Begin Information supplied
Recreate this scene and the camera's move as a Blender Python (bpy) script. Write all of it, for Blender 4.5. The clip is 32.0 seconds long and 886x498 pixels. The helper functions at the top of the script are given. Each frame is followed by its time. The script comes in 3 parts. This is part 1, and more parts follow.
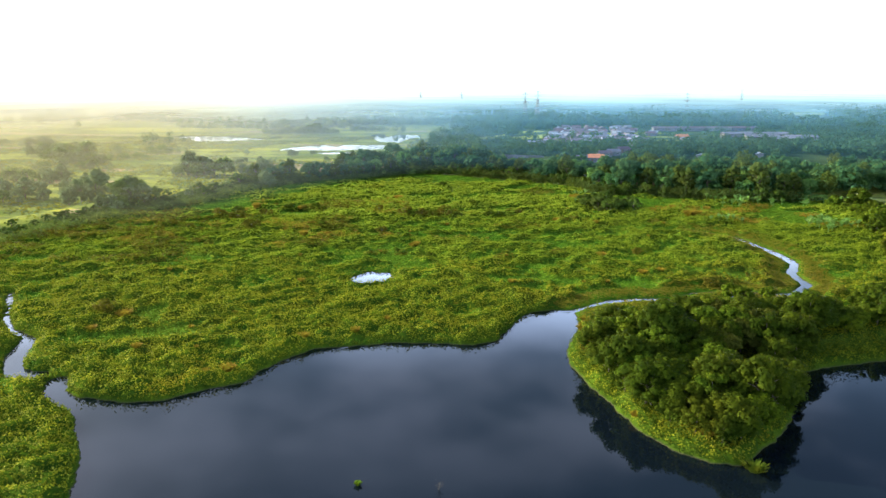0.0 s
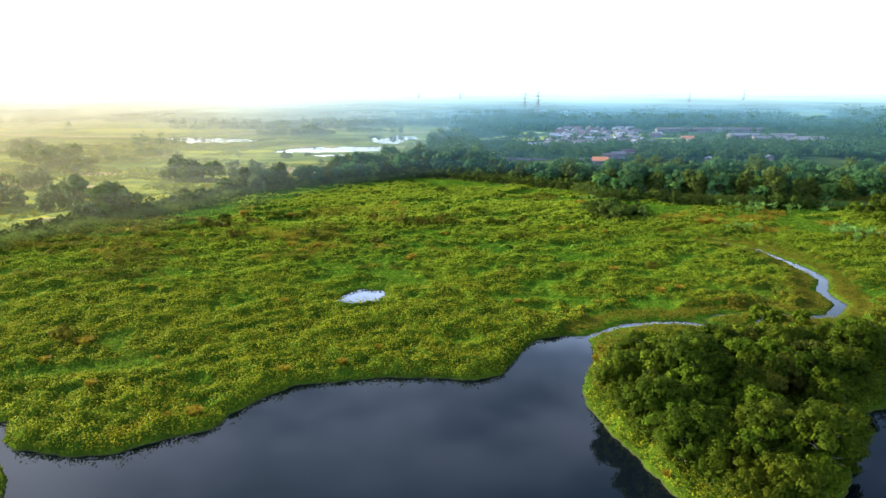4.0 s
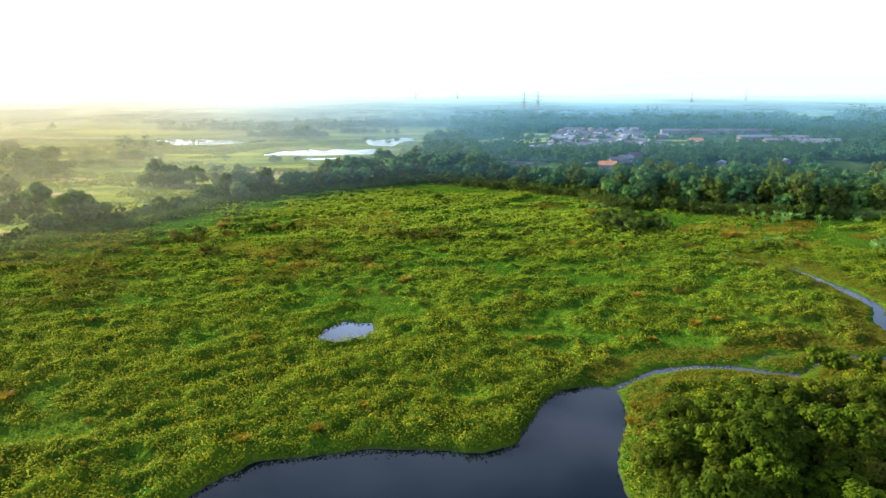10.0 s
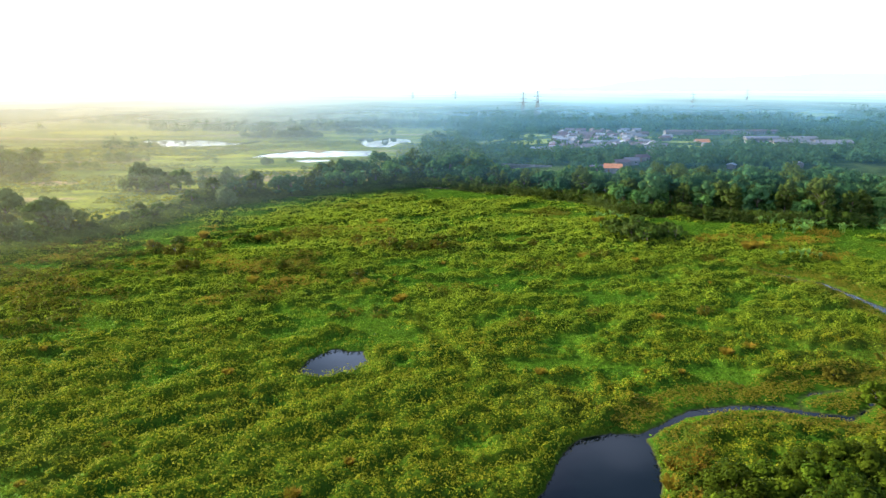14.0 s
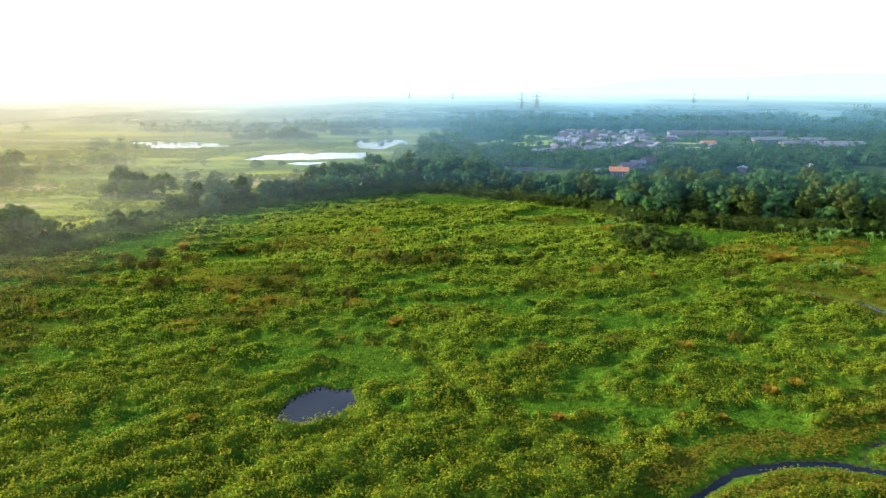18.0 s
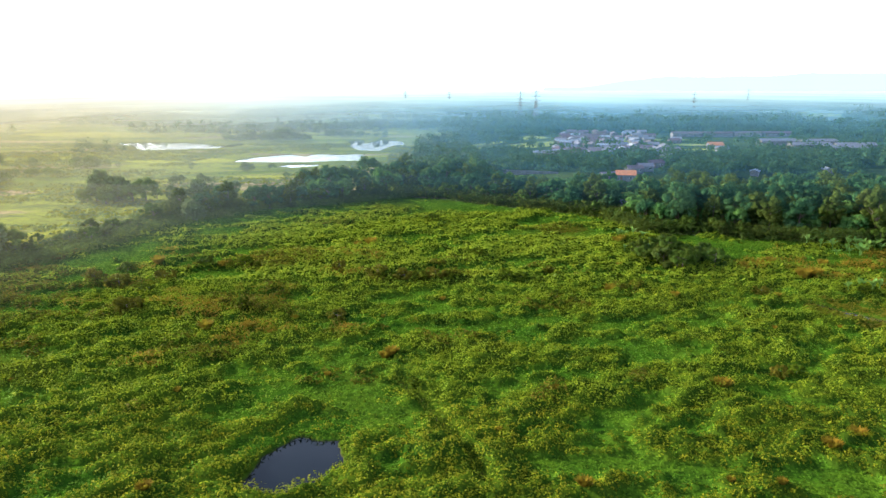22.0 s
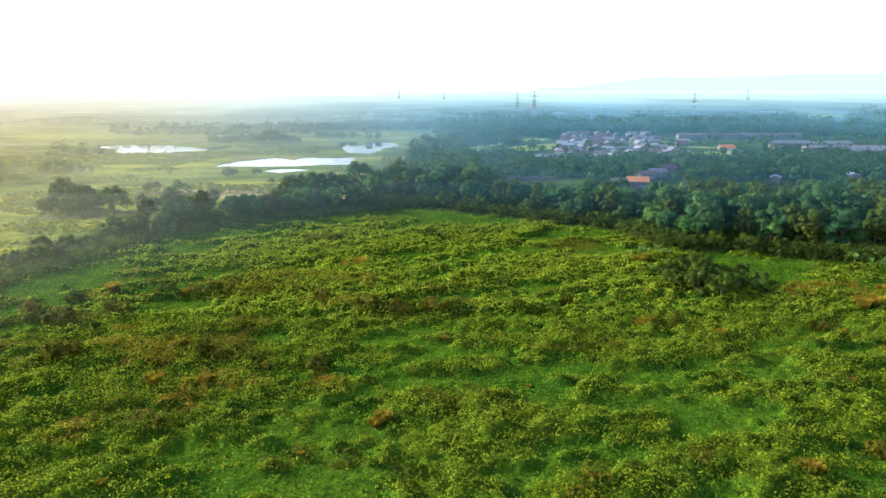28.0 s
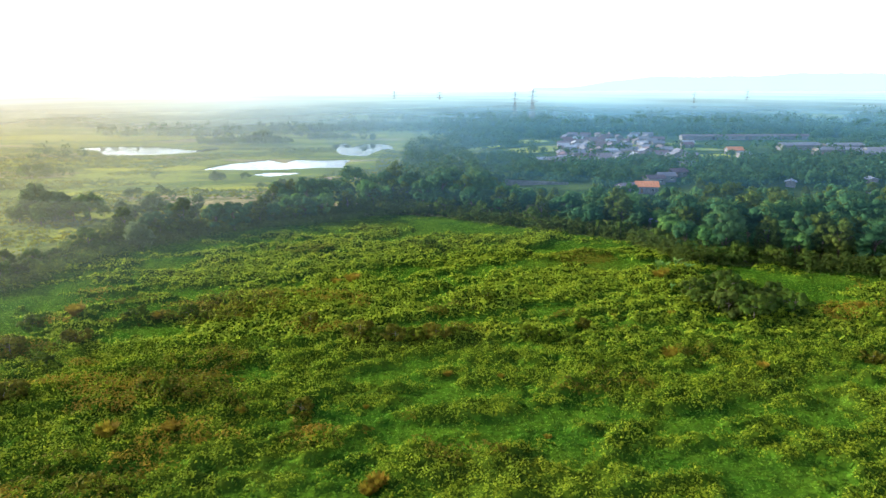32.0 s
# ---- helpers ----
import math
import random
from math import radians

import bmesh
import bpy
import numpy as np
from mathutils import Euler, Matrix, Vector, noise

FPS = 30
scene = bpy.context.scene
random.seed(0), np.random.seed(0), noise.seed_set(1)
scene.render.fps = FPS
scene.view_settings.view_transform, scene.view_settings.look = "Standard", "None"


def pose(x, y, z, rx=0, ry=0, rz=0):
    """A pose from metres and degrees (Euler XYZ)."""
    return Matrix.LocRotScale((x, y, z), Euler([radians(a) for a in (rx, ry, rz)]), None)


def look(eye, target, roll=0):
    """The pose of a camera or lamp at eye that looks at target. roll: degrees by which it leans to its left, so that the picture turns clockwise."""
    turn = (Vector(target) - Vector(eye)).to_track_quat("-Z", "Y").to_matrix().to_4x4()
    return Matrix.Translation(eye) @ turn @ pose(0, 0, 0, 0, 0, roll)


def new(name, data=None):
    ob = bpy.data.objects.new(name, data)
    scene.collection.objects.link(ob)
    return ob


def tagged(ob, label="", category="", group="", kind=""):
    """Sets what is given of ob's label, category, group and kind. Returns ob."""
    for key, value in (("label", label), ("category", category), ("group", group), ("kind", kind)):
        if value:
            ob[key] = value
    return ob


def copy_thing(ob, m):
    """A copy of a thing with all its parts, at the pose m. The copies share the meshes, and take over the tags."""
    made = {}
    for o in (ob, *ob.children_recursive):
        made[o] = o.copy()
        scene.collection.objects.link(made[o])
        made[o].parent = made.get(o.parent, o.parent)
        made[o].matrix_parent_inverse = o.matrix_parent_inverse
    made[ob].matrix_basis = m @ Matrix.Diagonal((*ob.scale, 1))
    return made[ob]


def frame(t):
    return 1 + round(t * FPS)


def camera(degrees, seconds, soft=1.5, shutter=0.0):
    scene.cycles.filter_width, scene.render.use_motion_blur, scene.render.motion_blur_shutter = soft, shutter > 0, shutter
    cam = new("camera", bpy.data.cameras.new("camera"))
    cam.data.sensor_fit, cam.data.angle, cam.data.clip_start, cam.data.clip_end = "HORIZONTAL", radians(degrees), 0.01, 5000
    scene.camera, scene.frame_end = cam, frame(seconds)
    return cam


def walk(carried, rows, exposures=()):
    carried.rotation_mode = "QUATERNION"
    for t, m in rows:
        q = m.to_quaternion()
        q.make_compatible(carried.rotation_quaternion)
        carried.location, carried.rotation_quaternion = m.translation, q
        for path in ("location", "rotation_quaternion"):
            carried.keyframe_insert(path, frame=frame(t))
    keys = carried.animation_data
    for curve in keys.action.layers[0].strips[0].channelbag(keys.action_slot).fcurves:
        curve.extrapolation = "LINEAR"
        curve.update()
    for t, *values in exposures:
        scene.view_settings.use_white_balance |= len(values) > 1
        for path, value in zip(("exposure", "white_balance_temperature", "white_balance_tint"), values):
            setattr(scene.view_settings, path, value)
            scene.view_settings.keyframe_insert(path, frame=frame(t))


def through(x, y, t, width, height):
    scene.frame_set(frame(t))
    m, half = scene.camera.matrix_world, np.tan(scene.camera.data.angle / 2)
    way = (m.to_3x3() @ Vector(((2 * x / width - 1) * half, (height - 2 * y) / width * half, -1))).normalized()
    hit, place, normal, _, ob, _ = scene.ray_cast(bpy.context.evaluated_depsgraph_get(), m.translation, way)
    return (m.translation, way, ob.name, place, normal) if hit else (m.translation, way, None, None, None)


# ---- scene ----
End Information supplied
Set problem:
Copy out precisely the lines that begin at the line containing "for t, *values" and end at the line containing "scene.frame_set(frame(t))", including both; write nothing else.

Result for this task:
    for t, *values in exposures:
        scene.view_settings.use_white_balance |= len(values) > 1
        for path, value in zip(("exposure", "white_balance_temperature", "white_balance_tint"), values):
            setattr(scene.view_settings, path, value)
            scene.view_settings.keyframe_insert(path, frame=frame(t))


def through(x, y, t, width, height):
    scene.frame_set(frame(t))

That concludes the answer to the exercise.